With the Winter Olympics coming up in a little over two weeks (the Opening Ceremonies are February 10), I thought it would be interesting to look into the physics of figure skating, one of the more popular sports at the Games (as long as there aren't any judging scandals!). In searching the web for documents on the physics of figure skating, I've noticed that they tend to focus on spinning and jumping. I will focus primarily on skaters' spinning motions, which implicate the physics concept of angular momentum.
Probably the easiest starting point is the concept of linear momentum, pertaining to an object traveling in a straight line. Momentum (symbolized by p) is defined as p = mv, or mass times velocity. The idea of a big running back in football running at a high speed would probably fit most people's lay conceptions of momentum, and more symbolically, one could say that a sports team or a political candidate has "momentum".
Angular momentum applies to an object rotating or spinning in circular motion about a central axis.
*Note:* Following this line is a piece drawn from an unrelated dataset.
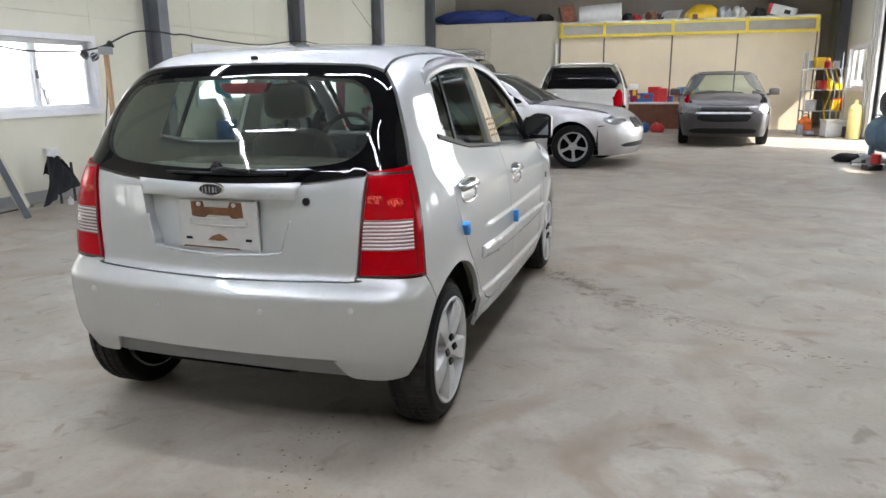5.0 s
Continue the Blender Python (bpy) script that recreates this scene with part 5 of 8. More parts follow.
# hanging ornament figurine-free tag on the dash
bm = BM()
lathe(bm, [(0, 0), (0.022, 0), (0.026, 0.03), (0.016, 0.05), (0.024, 0.075), (0.014, 0.10), (0, 0.105)], 12, pose(0.0, 1.98, 0.955))
part("dash_ornament", bm, M_carrier, car, "pale ornament on the dashboard")
panel("headliner", [on_top(rounded([(0.52, -0.02), (0.53, 0.8), (0.53, 1.30)], 6)), on_top(rounded([(0.53, 1.33), (0.0, 1.44), (-0.53, 1.33)], 6)), on_top(rounded([(-0.53, 1.30), (-0.53, 0.8), (-0.52, -0.02)], 6))], Flat((0, 0, 1)), M_head, car, gap=0, lift=-0.035, depth=0, grid=0.08, label="pale headliner")
for s in (1, -1):
    S = Flat((s, 0, 0))
    sd = lambda q, n=4: on_side(s, rounded(q, n))
    panel("pillar_trim", [sd([(0.88, 1.02), (0.88, 1.40)], 3), sd([(0.88, 1.40), (1.0, 1.40)], 3), sd([(1.0, 1.40), (1.03, 1.0)], 3), sd([(1.03, 1.0), (0.88, 1.02)], 3)], S, M_head, car, gap=0, lift=-0.035, depth=0, label="pale pillar trim")
    panel("rear_pillar_trim", [sd([(0.19, 1.10), (0.26, 1.37)], 3), sd([(0.26, 1.37), (-0.02, 1.37)], 3), sd([(-0.02, 1.37), (-0.16, 1.1), (-0.17, 0.88)], 3), sd([(-0.17, 0.88), (0.15, 0.88), (0.19, 1.10)], 3)], Flat((s, -0.3, 0)), M_trim_in, car, gap=0, lift=-0.035, depth=0, label="olive pillar trim")

# ---- other parked vehicles ----
def car_form(d):
    """A body form from a vehicle's profile curves."""
    top, wid, plan, rear, front = (curve(d["top"], 0.05), curve(d["wid"], 0.04), curve(d["plan"], 0.12), curve(d["rear"], 0.025), curve(d["front"], 0.025))
    cr0, cr1, rc, fc_, bas, wr = d["crown"][0], d["crown"][1], d["rc"], d["fc"], d["base"], d["r"]

    def f(p):
        x, y, z = np.abs(p[:, 0]), p[:, 1], p[:, 2]
        w = wid(z) + plan(y)
        for cy in (0.0, bas):
            r = np.hypot(y - cy, z - wr)
            w = w + 0.015 * np.exp(-((r - wr - 0.05) / 0.06) ** 2) * step(wr, wr + 0.1, z)
        yy = y + d["ws"] * x * x * step(bas * 0.45, bas * 0.6, y) * (1 - step(bas * 0.9, bas * 1.05, y)) - d["ws"] * 0.8 * x * x * step(-0.6, -0.2, y) * (1 - step(0.3, 0.7, y))
        g = (top(yy + 0.01) - top(yy - 0.01)) / 0.02
        t = (z - top(yy) + (cr0 + (cr1 - cr0) * step(bas * 0.6, bas * 0.95, y)) * x * x) / np.sqrt(1 + g * g)
        o = smax(x - w, t, 0.16)
        o = smax(o, rear(z) + rc * x * x - y, 0.16)
        return smax(o, (y - (front(z) - fc_ * x * x)) * 0.87, 0.12)
    return f


def other_wheel(par, s, cy, r, rim, x0, spokes, alloy, turn, steer=0):
    R_ = pose(s * (x0 - 0.1), cy, r, 0, 0, steer) @ pose(s * 0.1, 0, 0) @ Matrix(((0, 0, s, 0), (s, 0, 0, 0), (0, 1, 0, 0), (0, 0, 0, 1))) @ pose(0, 0, 0, 0, 0, turn)
    bm = BM()
    lathe(bm, [(rim + 0.008, -0.004), (rim, 0.003), (rim - 0.012, -0.002), (rim - 0.02, -0.05), (rim - 0.02, -0.15)], 36, R_)
    w = part("wheel", clean(bm), alloy, par, "silver spoked alloy wheel")
    bm = BM()
    lathe(bm, [(rim, -0.17), (r * 0.85, -0.19), (r - 0.006, -0.175), (r, -0.12), (r, -0.05), (r - 0.012, -0.008), (r * 0.86, 0.008), (rim + 0.008, 0.0)], 44, R_)
    part("tyre", clean(bm), M_rubber, w, "black tyre")
    for k_ in range(spokes):
        bm = BM()
        rings = []
        for q, hw, h in ((0.03, 0.02, -0.02), (rim * 0.5, 0.021, -0.014), (rim * 0.98, 0.030, -0.008)):
            rings.append([bm.verts.new((q, e * hw, hh)) for e, hh in ((-1, h - 0.03), (-0.8, h), (0.8, h), (1, h - 0.03))])
        for A_, B_ in zip(rings, rings[1:]):
            for j in range(3):
                bm.faces.new((A_[j], B_[j], B_[j + 1], A_[j + 1]))
        bmesh.ops.recalc_face_normals(bm, faces=bm.faces[:])
        bmesh.ops.transform(bm, matrix=R_ @ pose(0, 0, 0, 0, 0, 360 * k_ / spokes), verts=bm.verts[:])
        part("spoke", bm, alloy, w)
    bm = BM()
    lathe(bm, [(0, -0.01), (0.03, -0.012), (0.06, -0.022), (0.065, -0.05)], 20, R_)
    part("hub", clean(bm), alloy, w)
    bm = BM()
    lathe(bm, [(0.0, -0.11), (rim, -0.11)], 28, R_)
    part("brake_shield", clean(bm), M_under, w)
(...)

Nebraska physicist Timothy Gay, in his book Football Physics (which I reviewed here), uses the example of opening or closing a door, such as the front door of a house. The door rotates in circular motion about an axis that is defined by the pins that go down through the hinges. A household door, of course, does not rotate all 360 degrees of a circle, but instead rotates more like a quarter of a circle (perhaps a revolving door would be a better example!).
Writes Gay:
We now define the angular momentum, L, of an object around some axis of rotation. It looks just like a linear momentum, p = mv, except that we replace the mass (m) with the moment of inertia (I), and the velocities (v) with angular velocities [Greek lowercase omega, which looks like a curvy w]. Thus L = Iw (p. 132).
A page earlier, he gives a concrete example of angular velocity:
If the door swings open a quarter of a full circle -- 90 degrees -- in one second, we would say that it has an "angular velocity," w, of 90 degrees per second. (Another unit of angular velocity you're more familiar with is "rpm," or revolutions per minute...)... The "moment of inertia," I, is the property of a body that tells us how hard it is to get it rotating for a given amount of torque. An important thing to remember about the moment of inertia is that it depends not only on the object's mass, but on how that mass is distributed. (pp. 131-132)
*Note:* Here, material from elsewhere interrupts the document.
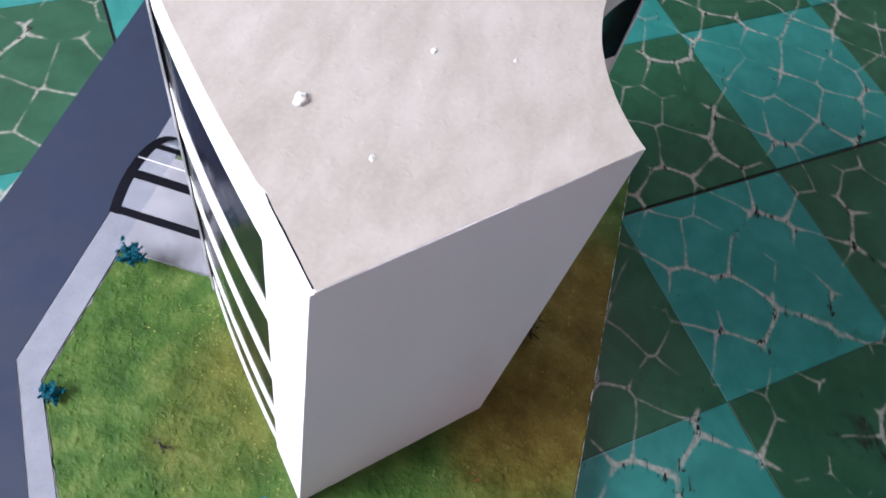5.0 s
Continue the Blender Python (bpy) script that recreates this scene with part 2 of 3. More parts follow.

According to the Wikipedia, "...the greater the concentration of material away from the object's centroid, the larger the moment of inertia." In practice, however, moment of inertia appears to be fairly complicated to calculate, as there are different formulas according to the type of object in question.
At this point, we can envision different types of spinning objects for which we could calculate the angular momentum: doors slamming about their hinge axis, car wheels about their axles, old-fashioned vinyl records (33, 45, and 78 rpm) on a record player, spinners on board games, playground merry-go-rounds, and... figure skaters.
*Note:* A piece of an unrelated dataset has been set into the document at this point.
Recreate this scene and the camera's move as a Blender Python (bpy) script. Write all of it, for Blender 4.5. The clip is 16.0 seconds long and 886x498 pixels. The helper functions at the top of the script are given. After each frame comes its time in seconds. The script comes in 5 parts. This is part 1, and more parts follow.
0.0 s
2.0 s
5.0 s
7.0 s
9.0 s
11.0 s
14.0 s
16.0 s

One figure skating phenomenon that's often noted is that, when a skater goes into a spinning motion, he or she appears to make faster revolutions when his or her arms are in close to the body than when the arms are outstretched. At Section H of this Central Michigan University document describes, barring the influence of any external torques (rotational forces), angular momentum must be conserved. In other words, angular momentum (moment of inertia times angular velocity) during one portion of the spinning routine must be equal to angular momentum during other portions.
According to an example in the Central Michigan document, if the skater spins with outstretched arms, the moment of inertia will be relatively large and the angular velocity relatively small. Bringing the arms in will reduce the moment of inertia, and the requirement of conserved angular momentum thus means that angular velocity must increase.
Spinning, of course, is not the only aspect of figure skating that implicates physics. Karen Knierman and Jane Rigby have compiled a page of topics and links related to the physics of ice skating, including skaters' jumps during their routines, what makes ice a skatable surface, and more on torque.
After studying the physics of figure skating a little bit, perhaps you'll have a new perspective as you watch the Olympics.